A delegation of three men had been dispatched to America to tell the sad story. A small group of Americans, including Alvin Miller, traveled to Russia to begin relief work. He left Paris by train expecting to arrive in Moscow the next day. When night came, he undressed down to his long one-piece white underwear, hung his clothing on a hook, and went to sleep. When the conductor called out “Next Station Moscow,” Alvin awoke with a start, reached for his clothing, and discovered that it was gone. Everything, including his shoes, had been stolen. It was cold outside, and there was snow on the ground.
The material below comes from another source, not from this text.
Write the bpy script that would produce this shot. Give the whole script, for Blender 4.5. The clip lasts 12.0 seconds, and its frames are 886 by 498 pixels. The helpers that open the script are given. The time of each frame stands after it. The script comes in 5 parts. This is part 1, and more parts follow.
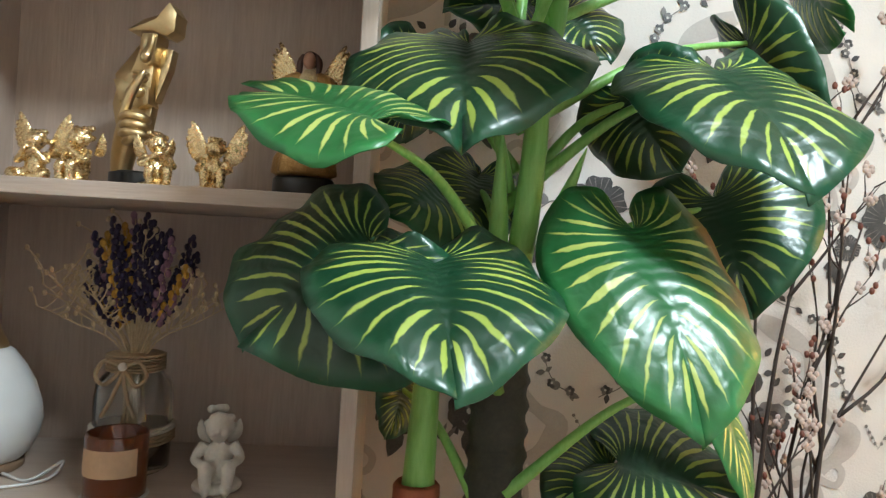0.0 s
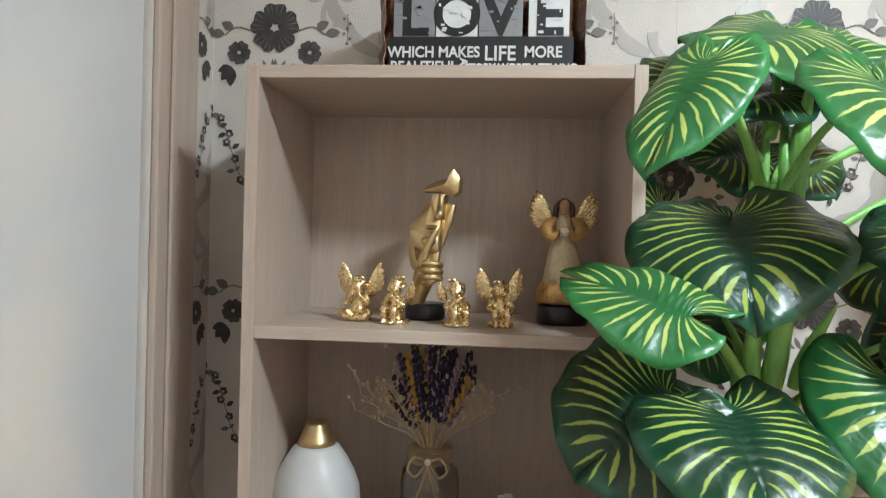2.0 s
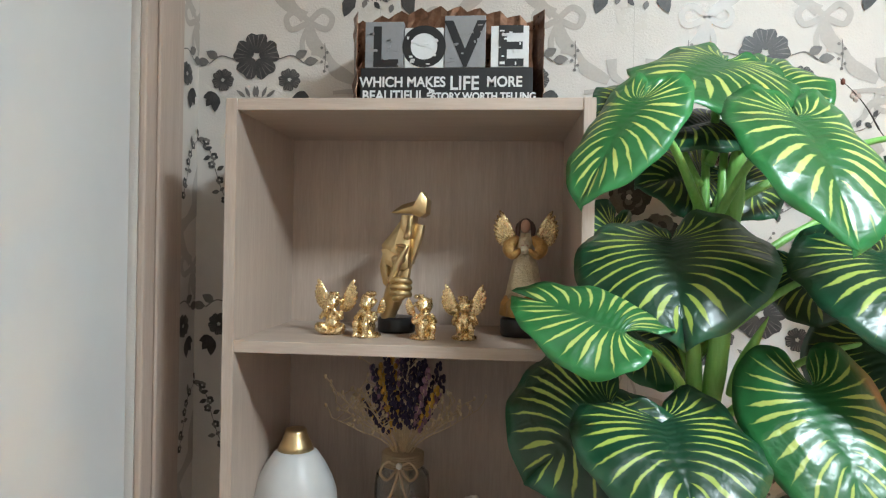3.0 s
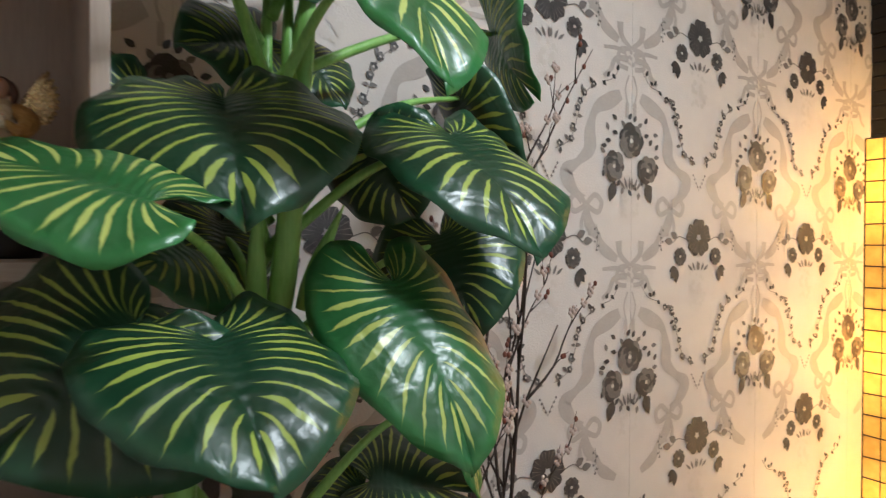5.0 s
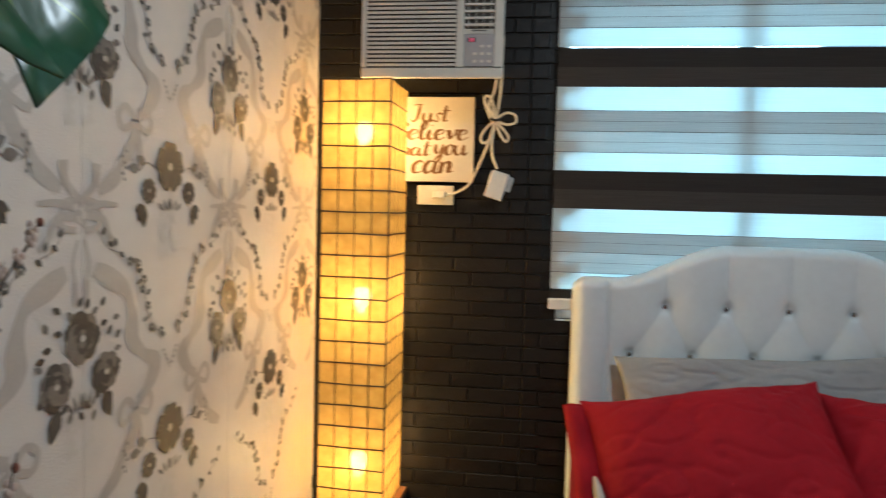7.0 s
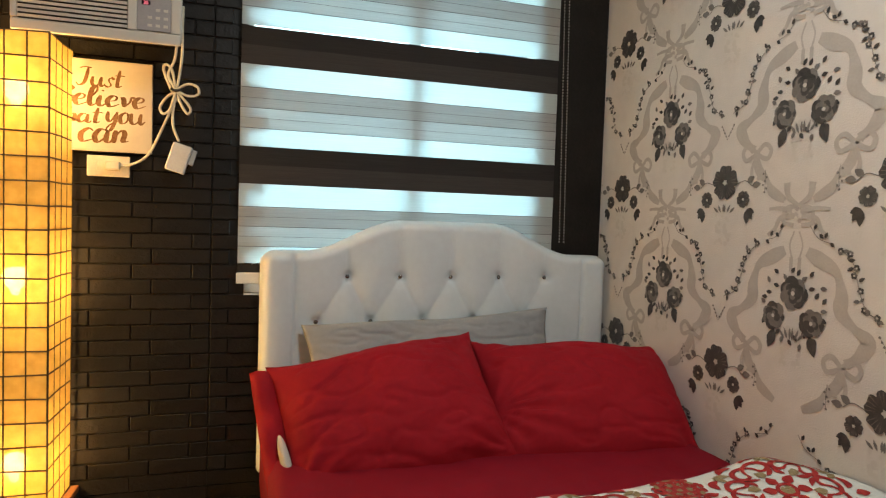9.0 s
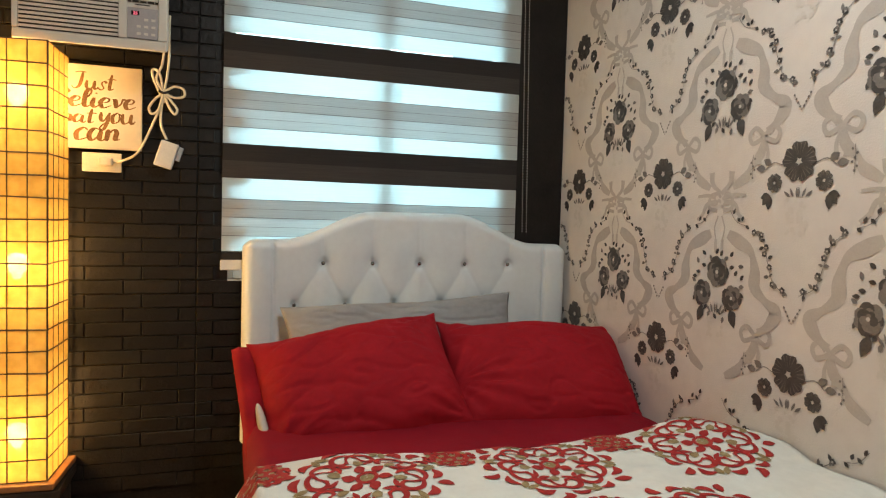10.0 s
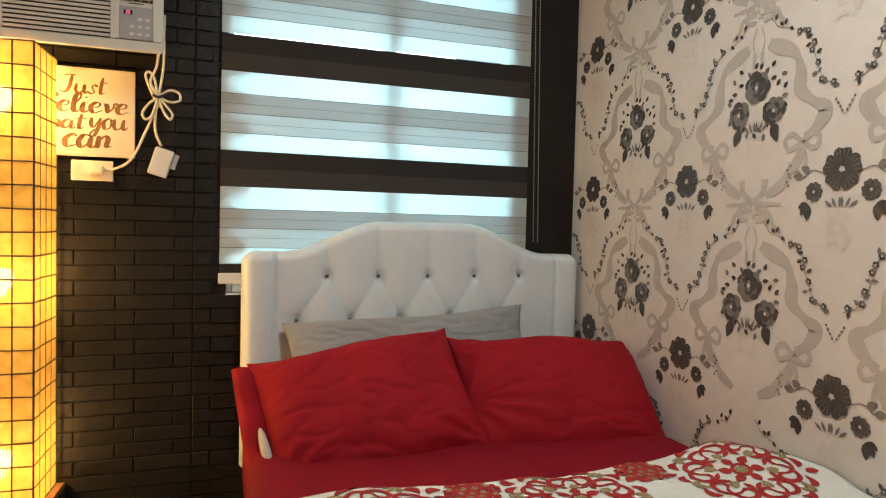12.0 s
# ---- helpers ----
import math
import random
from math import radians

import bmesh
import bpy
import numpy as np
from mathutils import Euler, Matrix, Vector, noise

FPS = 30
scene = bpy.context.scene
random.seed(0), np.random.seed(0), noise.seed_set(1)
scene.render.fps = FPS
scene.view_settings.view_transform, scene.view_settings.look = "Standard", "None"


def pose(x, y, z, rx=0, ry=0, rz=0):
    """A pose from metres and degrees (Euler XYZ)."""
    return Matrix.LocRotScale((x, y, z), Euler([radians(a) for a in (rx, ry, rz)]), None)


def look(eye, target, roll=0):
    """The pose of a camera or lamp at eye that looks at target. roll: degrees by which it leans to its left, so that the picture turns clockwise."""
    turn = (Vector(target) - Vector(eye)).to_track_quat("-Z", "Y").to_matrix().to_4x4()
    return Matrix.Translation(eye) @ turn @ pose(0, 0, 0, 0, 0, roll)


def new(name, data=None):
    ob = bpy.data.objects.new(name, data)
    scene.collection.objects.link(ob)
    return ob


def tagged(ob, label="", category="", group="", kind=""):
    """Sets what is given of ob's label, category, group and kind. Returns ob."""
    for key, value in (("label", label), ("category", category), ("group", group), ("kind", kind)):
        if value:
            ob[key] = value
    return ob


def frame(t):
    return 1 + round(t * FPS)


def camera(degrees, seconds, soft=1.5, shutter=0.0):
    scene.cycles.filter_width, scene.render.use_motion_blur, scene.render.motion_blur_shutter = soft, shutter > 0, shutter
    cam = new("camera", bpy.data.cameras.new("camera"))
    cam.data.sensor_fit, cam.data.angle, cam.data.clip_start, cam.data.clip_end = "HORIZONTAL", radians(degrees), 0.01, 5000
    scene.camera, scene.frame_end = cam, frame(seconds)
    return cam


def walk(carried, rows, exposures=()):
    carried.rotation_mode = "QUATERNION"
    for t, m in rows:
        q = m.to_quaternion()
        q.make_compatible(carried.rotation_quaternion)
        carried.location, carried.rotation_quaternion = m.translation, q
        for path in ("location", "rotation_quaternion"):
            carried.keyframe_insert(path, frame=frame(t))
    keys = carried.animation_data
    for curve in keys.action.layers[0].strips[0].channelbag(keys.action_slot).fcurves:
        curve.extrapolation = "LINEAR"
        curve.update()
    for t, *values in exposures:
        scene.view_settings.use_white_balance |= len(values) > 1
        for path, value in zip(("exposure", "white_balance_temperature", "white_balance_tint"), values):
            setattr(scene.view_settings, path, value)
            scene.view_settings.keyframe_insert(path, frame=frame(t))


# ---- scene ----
cam = camera(68.3, 12.0, soft=1.2, shutter=0.3)
PATH = [
    (0, (-0.342, 0.089, 1.196), (-0.203, 2.084, 1.219), 3.1),
    (0.5, (-0.331, 0.062, 1.18), (-0.325, 2.062, 1.199), 3.0),
    (1, (-0.374, 0.019, 1.193), (-0.426, 2.018, 1.208), 2.7),
    (1.5, (-0.52, -0.064, 1.316), (-0.645, 1.932, 1.334), 2.4),
    (2, (-0.596, -0.104, 1.394), (-0.762, 1.889, 1.384), 1.4),
    (2.5, (-0.561, -0.116, 1.424), (-0.731, 1.877, 1.421), 1.2),
    (3, (-0.534, -0.177, 1.424), (-0.699, 1.816, 1.42), 1.0),
    (3.5, (-0.568, -0.209, 1.389), (-0.445, 1.787, 1.377), 0.9),
    (3.7, (-0.56, -0.198, 1.373), (-0.283, 1.783, 1.355), 0.8),
    (5.3, (-0.427, 0.215, 1.280), (0.798, 1.796, 1.236), 0.4),
    (5.5, (-0.402, 0.300, 1.285), (0.922, 1.798, 1.218), 0.6),
    (5.7, (-0.366, 0.362, 1.278), (1.083, 1.738, 1.196), 0.7),
    (6, (-0.309, 0.422, 1.248), (1.319, 1.580, 1.160), 0.7),
    (6.5, (-0.204, 0.479, 1.226), (1.650, 1.222, 1.129), 0.9),
    (7, (-0.175, 0.493, 1.228), (1.807, 0.736, 1.109), 1.5),
    (7.5, (-0.187, 0.504, 1.222), (1.789, 0.227, 1.096), 1.7),
    (7.7, (-0.197, 0.507, 1.194), (1.754, 0.081, 1.091), 1.5),
    (9.3, (-0.317, 0.391, 1.148), (1.582, -0.231, 1.055), 1.8),
    (9.5, (-0.363, 0.378, 1.147), (1.535, -0.245, 1.052), 1.6),
    (10, (-0.483, 0.38, 1.113), (1.415, -0.246, 1.026), 1.6),
    (10.5, (-0.52, 0.37, 1.113), (1.378, -0.255, 1.031), 1.6),
    (11, (-0.521, 0.366, 1.109), (1.374, -0.267, 1.029), 1.6),
    (11.5, (-0.423, 0.388, 1.116), (1.472, -0.245, 1.035), 1.7),
    (12, (-0.353, 0.406, 1.13), (1.537, -0.245, 1.058), 1.4),
]
walk(cam, [(t, look(eye, target, roll)) for t, eye, target, roll in PATH],
     [(0.0, 0.66, 5700, 5), (3.7, 0.58, 5700, 6), (5.3, -0.42, 5900, 14), (6.0, -0.68, 6000, 15), (6.5, -0.74, 5500, 9), (7.0, -0.84, 5500, 8), (7.5, -0.96, 6000, 9), (9.3, -0.66, 6450, 11), (12.0, -0.55, 6500, 11)])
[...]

Meanwhile a delegation of Mennonites had come from Ukraine to meet the first American relief worker and was waiting for him in the central station. There was no Alvin Miller. Finally, they thought he might have taken a “droshke,” a horse-drawn taxi, to the hotel. They went outside. What they saw in the first dawn of the early morning was an incredibly strange sight, something like a snowman or a ghost, darting this way and that between the carriages. They investigated this unusual phenomenon, introduced themselves to Alvin Miller, got some clothing for the poor American professor.
This trip helped galvanize the birth of Mennonite Central Committee.